Aim: Repeat the listing word for word. No pictures belong in the copy.

▬▬▬▬▬▬

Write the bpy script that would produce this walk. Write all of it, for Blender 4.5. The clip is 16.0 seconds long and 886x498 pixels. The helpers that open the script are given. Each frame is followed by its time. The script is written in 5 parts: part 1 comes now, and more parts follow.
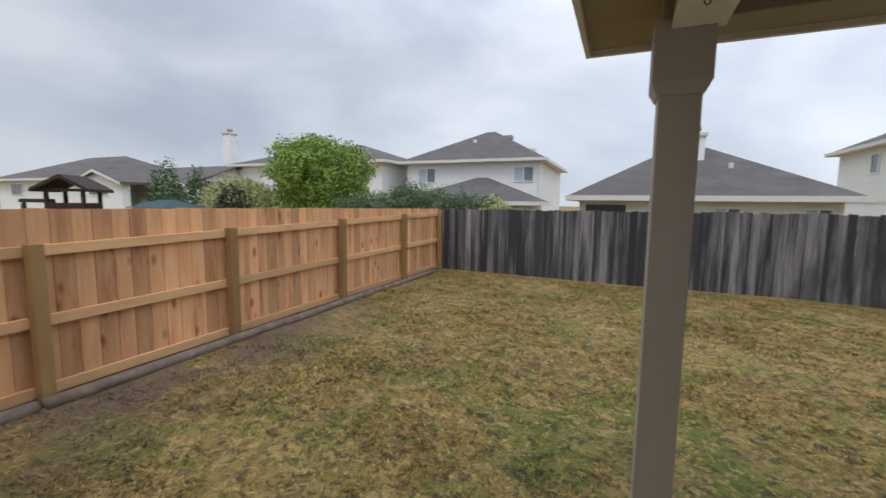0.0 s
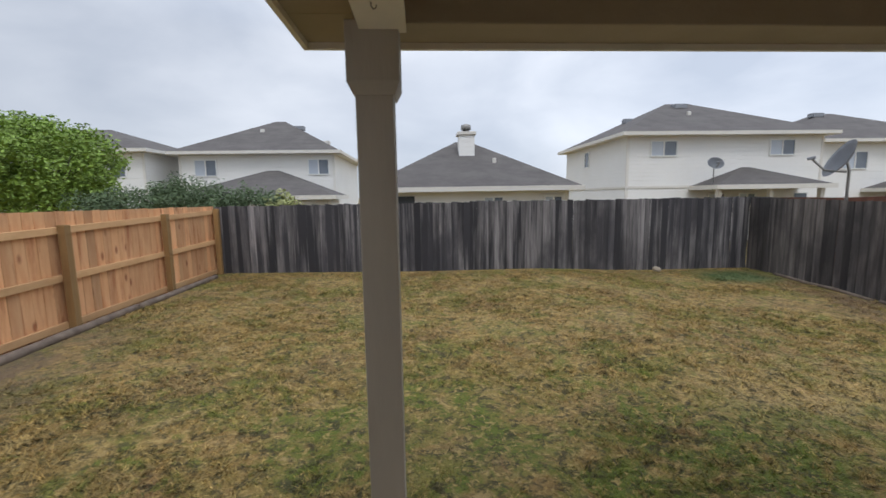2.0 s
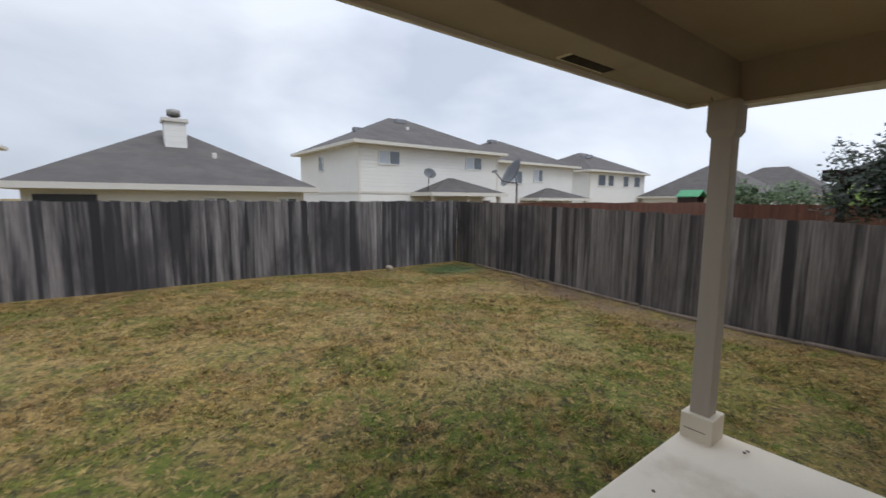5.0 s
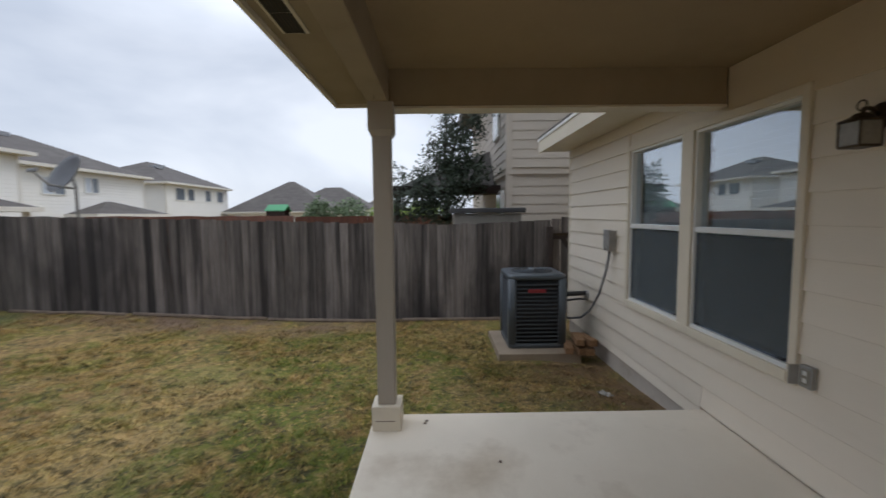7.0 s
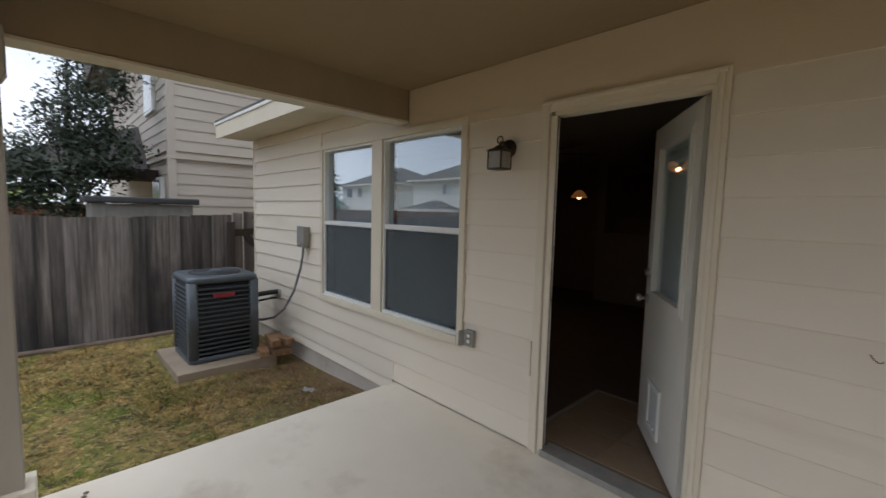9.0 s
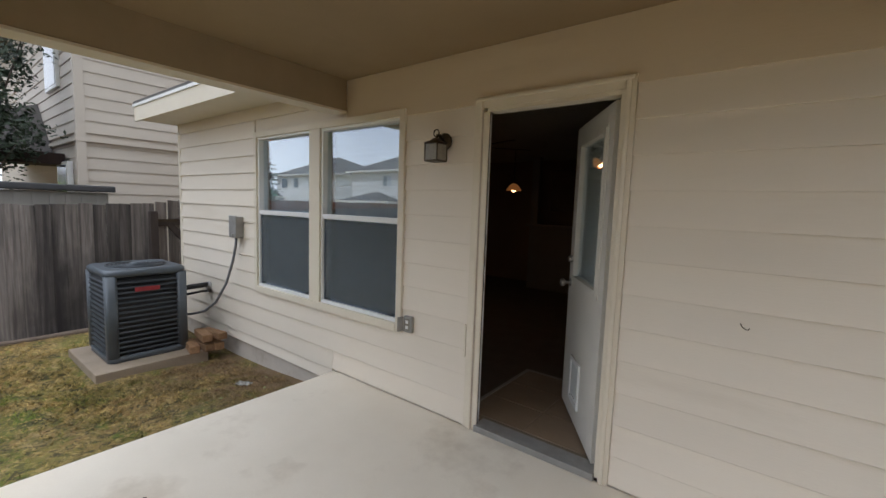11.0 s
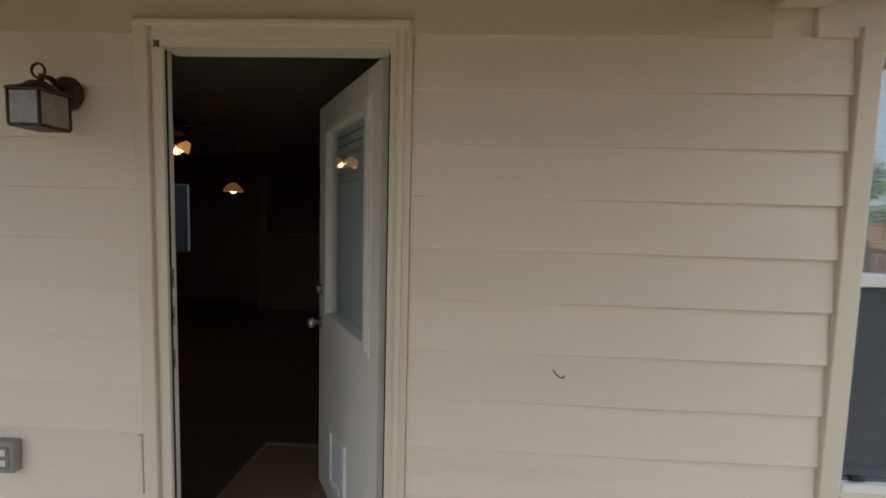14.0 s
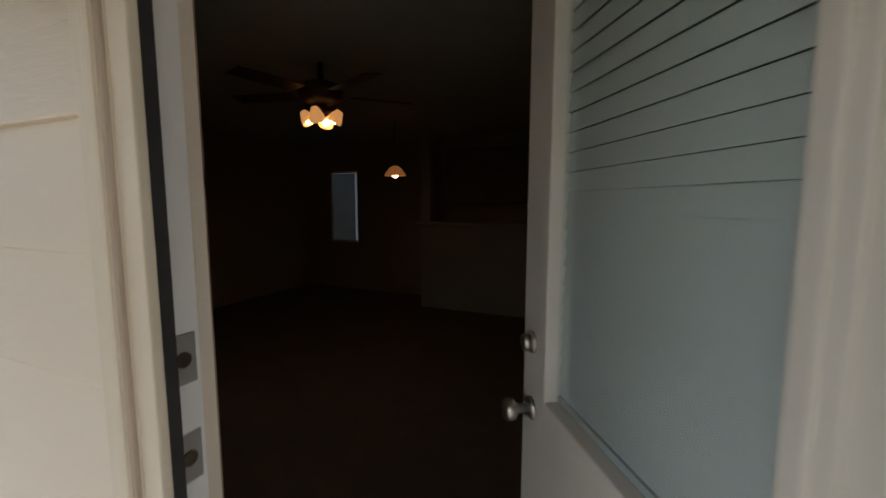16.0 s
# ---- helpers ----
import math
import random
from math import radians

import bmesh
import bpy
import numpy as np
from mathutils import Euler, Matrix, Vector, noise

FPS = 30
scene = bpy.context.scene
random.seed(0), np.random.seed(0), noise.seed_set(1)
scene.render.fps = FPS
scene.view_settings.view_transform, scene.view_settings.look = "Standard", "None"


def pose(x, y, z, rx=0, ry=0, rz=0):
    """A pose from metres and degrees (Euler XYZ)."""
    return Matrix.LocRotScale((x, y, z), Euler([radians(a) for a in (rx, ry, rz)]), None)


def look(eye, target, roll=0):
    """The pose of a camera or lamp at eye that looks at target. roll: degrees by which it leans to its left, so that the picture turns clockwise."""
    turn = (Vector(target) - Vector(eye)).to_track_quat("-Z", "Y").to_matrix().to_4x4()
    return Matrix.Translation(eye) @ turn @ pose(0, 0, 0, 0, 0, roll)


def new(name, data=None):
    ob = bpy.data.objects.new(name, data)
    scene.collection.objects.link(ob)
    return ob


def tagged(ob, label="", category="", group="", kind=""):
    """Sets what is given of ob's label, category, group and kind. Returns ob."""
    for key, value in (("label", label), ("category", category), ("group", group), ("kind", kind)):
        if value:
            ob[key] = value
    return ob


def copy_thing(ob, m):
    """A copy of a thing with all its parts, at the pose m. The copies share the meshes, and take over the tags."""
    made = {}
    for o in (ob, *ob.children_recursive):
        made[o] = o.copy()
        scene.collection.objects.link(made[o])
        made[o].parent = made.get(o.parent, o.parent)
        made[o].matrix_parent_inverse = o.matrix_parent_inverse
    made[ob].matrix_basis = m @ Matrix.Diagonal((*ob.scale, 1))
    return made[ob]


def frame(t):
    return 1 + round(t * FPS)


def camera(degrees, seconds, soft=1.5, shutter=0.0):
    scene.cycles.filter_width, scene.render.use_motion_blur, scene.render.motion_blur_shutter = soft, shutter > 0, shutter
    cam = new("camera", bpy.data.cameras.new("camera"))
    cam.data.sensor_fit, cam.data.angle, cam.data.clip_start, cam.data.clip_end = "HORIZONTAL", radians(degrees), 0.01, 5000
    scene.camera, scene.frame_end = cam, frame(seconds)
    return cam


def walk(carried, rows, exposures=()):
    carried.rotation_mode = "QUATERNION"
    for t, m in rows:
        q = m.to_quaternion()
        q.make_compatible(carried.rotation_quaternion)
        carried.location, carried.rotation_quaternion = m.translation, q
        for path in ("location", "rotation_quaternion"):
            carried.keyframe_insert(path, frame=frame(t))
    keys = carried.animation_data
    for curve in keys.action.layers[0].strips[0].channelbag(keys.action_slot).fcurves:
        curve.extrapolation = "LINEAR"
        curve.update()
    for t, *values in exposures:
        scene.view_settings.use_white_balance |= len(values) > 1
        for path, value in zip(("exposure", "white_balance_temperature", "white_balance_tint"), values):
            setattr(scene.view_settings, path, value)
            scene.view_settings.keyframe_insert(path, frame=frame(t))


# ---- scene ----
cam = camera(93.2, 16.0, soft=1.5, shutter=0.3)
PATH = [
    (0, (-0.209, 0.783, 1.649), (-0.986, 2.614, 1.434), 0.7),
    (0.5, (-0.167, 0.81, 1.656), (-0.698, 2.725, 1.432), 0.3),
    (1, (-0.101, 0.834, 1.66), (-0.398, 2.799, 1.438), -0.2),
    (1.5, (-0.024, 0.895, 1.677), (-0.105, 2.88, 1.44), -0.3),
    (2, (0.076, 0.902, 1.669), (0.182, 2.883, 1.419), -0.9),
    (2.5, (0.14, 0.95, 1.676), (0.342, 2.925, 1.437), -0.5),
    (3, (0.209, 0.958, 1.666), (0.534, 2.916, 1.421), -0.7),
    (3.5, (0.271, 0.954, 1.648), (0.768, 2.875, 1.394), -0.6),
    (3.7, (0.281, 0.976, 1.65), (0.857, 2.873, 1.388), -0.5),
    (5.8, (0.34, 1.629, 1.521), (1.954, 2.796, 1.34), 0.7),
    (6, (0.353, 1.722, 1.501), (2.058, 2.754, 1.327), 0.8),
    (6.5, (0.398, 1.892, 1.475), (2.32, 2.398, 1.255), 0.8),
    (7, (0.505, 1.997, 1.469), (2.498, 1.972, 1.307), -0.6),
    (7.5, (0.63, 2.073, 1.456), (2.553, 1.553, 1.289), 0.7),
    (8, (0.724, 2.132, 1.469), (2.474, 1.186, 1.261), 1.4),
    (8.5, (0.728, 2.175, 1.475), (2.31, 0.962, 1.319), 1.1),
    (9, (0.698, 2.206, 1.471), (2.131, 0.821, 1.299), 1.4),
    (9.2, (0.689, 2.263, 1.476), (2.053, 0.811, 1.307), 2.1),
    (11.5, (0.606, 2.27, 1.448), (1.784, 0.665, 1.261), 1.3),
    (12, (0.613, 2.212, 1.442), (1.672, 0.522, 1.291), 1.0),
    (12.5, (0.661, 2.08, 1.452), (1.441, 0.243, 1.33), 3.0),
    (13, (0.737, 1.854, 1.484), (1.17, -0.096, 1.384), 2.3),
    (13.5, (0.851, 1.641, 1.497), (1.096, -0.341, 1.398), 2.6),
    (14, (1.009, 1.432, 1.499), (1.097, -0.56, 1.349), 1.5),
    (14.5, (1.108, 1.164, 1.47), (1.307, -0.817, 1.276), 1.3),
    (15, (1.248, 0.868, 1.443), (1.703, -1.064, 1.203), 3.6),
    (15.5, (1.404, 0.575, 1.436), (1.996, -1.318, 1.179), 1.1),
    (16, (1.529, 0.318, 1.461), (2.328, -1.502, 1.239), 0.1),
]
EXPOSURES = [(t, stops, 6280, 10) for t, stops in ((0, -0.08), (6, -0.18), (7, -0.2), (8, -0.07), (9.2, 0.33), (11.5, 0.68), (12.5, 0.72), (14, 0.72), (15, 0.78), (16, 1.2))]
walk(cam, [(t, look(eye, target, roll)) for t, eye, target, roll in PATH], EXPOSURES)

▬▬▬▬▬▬

Correct response:
Write the bpy script that would produce this walk. Write all of it, for Blender 4.5. The clip is 16.0 seconds long and 886x498 pixels. The helpers that open the script are given. Each frame is followed by its time. The script is written in 5 parts: part 1 comes now, and more parts follow.
0.0 s
2.0 s
5.0 s
7.0 s
9.0 s
11.0 s
14.0 s
16.0 s
# ---- helpers ----
import math
import random
from math import radians

import bmesh
import bpy
import numpy as np
from mathutils import Euler, Matrix, Vector, noise

FPS = 30
scene = bpy.context.scene
random.seed(0), np.random.seed(0), noise.seed_set(1)
scene.render.fps = FPS
scene.view_settings.view_transform, scene.view_settings.look = "Standard", "None"


def pose(x, y, z, rx=0, ry=0, rz=0):
    """A pose from metres and degrees (Euler XYZ)."""
    return Matrix.LocRotScale((x, y, z), Euler([radians(a) for a in (rx, ry, rz)]), None)


def look(eye, target, roll=0):
    """The pose of a camera or lamp at eye that looks at target. roll: degrees by which it leans to its left, so that the picture turns clockwise."""
    turn = (Vector(target) - Vector(eye)).to_track_quat("-Z", "Y").to_matrix().to_4x4()
    return Matrix.Translation(eye) @ turn @ pose(0, 0, 0, 0, 0, roll)


def new(name, data=None):
    ob = bpy.data.objects.new(name, data)
    scene.collection.objects.link(ob)
    return ob


def tagged(ob, label="", category="", group="", kind=""):
    """Sets what is given of ob's label, category, group and kind. Returns ob."""
    for key, value in (("label", label), ("category", category), ("group", group), ("kind", kind)):
        if value:
            ob[key] = value
    return ob


def copy_thing(ob, m):
    """A copy of a thing with all its parts, at the pose m. The copies share the meshes, and take over the tags."""
    made = {}
    for o in (ob, *ob.children_recursive):
        made[o] = o.copy()
        scene.collection.objects.link(made[o])
        made[o].parent = made.get(o.parent, o.parent)
        made[o].matrix_parent_inverse = o.matrix_parent_inverse
    made[ob].matrix_basis = m @ Matrix.Diagonal((*ob.scale, 1))
    return made[ob]


def frame(t):
    return 1 + round(t * FPS)


def camera(degrees, seconds, soft=1.5, shutter=0.0):
    scene.cycles.filter_width, scene.render.use_motion_blur, scene.render.motion_blur_shutter = soft, shutter > 0, shutter
    cam = new("camera", bpy.data.cameras.new("camera"))
    cam.data.sensor_fit, cam.data.angle, cam.data.clip_start, cam.data.clip_end = "HORIZONTAL", radians(degrees), 0.01, 5000
    scene.camera, scene.frame_end = cam, frame(seconds)
    return cam


def walk(carried, rows, exposures=()):
    carried.rotation_mode = "QUATERNION"
    for t, m in rows:
        q = m.to_quaternion()
        q.make_compatible(carried.rotation_quaternion)
        carried.location, carried.rotation_quaternion = m.translation, q
        for path in ("location", "rotation_quaternion"):
            carried.keyframe_insert(path, frame=frame(t))
    keys = carried.animation_data
    for curve in keys.action.layers[0].strips[0].channelbag(keys.action_slot).fcurves:
        curve.extrapolation = "LINEAR"
        curve.update()
    for t, *values in exposures:
        scene.view_settings.use_white_balance |= len(values) > 1
        for path, value in zip(("exposure", "white_balance_temperature", "white_balance_tint"), values):
            setattr(scene.view_settings, path, value)
            scene.view_settings.keyframe_insert(path, frame=frame(t))


# ---- scene ----
cam = camera(93.2, 16.0, soft=1.5, shutter=0.3)
PATH = [
    (0, (-0.209, 0.783, 1.649), (-0.986, 2.614, 1.434), 0.7),
    (0.5, (-0.167, 0.81, 1.656), (-0.698, 2.725, 1.432), 0.3),
    (1, (-0.101, 0.834, 1.66), (-0.398, 2.799, 1.438), -0.2),
    (1.5, (-0.024, 0.895, 1.677), (-0.105, 2.88, 1.44), -0.3),
    (2, (0.076, 0.902, 1.669), (0.182, 2.883, 1.419), -0.9),
    (2.5, (0.14, 0.95, 1.676), (0.342, 2.925, 1.437), -0.5),
    (3, (0.209, 0.958, 1.666), (0.534, 2.916, 1.421), -0.7),
    (3.5, (0.271, 0.954, 1.648), (0.768, 2.875, 1.394), -0.6),
    (3.7, (0.281, 0.976, 1.65), (0.857, 2.873, 1.388), -0.5),
    (5.8, (0.34, 1.629, 1.521), (1.954, 2.796, 1.34), 0.7),
    (6, (0.353, 1.722, 1.501), (2.058, 2.754, 1.327), 0.8),
    (6.5, (0.398, 1.892, 1.475), (2.32, 2.398, 1.255), 0.8),
    (7, (0.505, 1.997, 1.469), (2.498, 1.972, 1.307), -0.6),
    (7.5, (0.63, 2.073, 1.456), (2.553, 1.553, 1.289), 0.7),
    (8, (0.724, 2.132, 1.469), (2.474, 1.186, 1.261), 1.4),
    (8.5, (0.728, 2.175, 1.475), (2.31, 0.962, 1.319), 1.1),
    (9, (0.698, 2.206, 1.471), (2.131, 0.821, 1.299), 1.4),
    (9.2, (0.689, 2.263, 1.476), (2.053, 0.811, 1.307), 2.1),
    (11.5, (0.606, 2.27, 1.448), (1.784, 0.665, 1.261), 1.3),
    (12, (0.613, 2.212, 1.442), (1.672, 0.522, 1.291), 1.0),
    (12.5, (0.661, 2.08, 1.452), (1.441, 0.243, 1.33), 3.0),
    (13, (0.737, 1.854, 1.484), (1.17, -0.096, 1.384), 2.3),
    (13.5, (0.851, 1.641, 1.497), (1.096, -0.341, 1.398), 2.6),
    (14, (1.009, 1.432, 1.499), (1.097, -0.56, 1.349), 1.5),
    (14.5, (1.108, 1.164, 1.47), (1.307, -0.817, 1.276), 1.3),
    (15, (1.248, 0.868, 1.443), (1.703, -1.064, 1.203), 3.6),
    (15.5, (1.404, 0.575, 1.436), (1.996, -1.318, 1.179), 1.1),
    (16, (1.529, 0.318, 1.461), (2.328, -1.502, 1.239), 0.1),
]
EXPOSURES = [(t, stops, 6280, 10) for t, stops in ((0, -0.08), (6, -0.18), (7, -0.2), (8, -0.07), (9.2, 0.33), (11.5, 0.68), (12.5, 0.72), (14, 0.72), (15, 0.78), (16, 1.2))]
walk(cam, [(t, look(eye, target, roll)) for t, eye, target, roll in PATH], EXPOSURES)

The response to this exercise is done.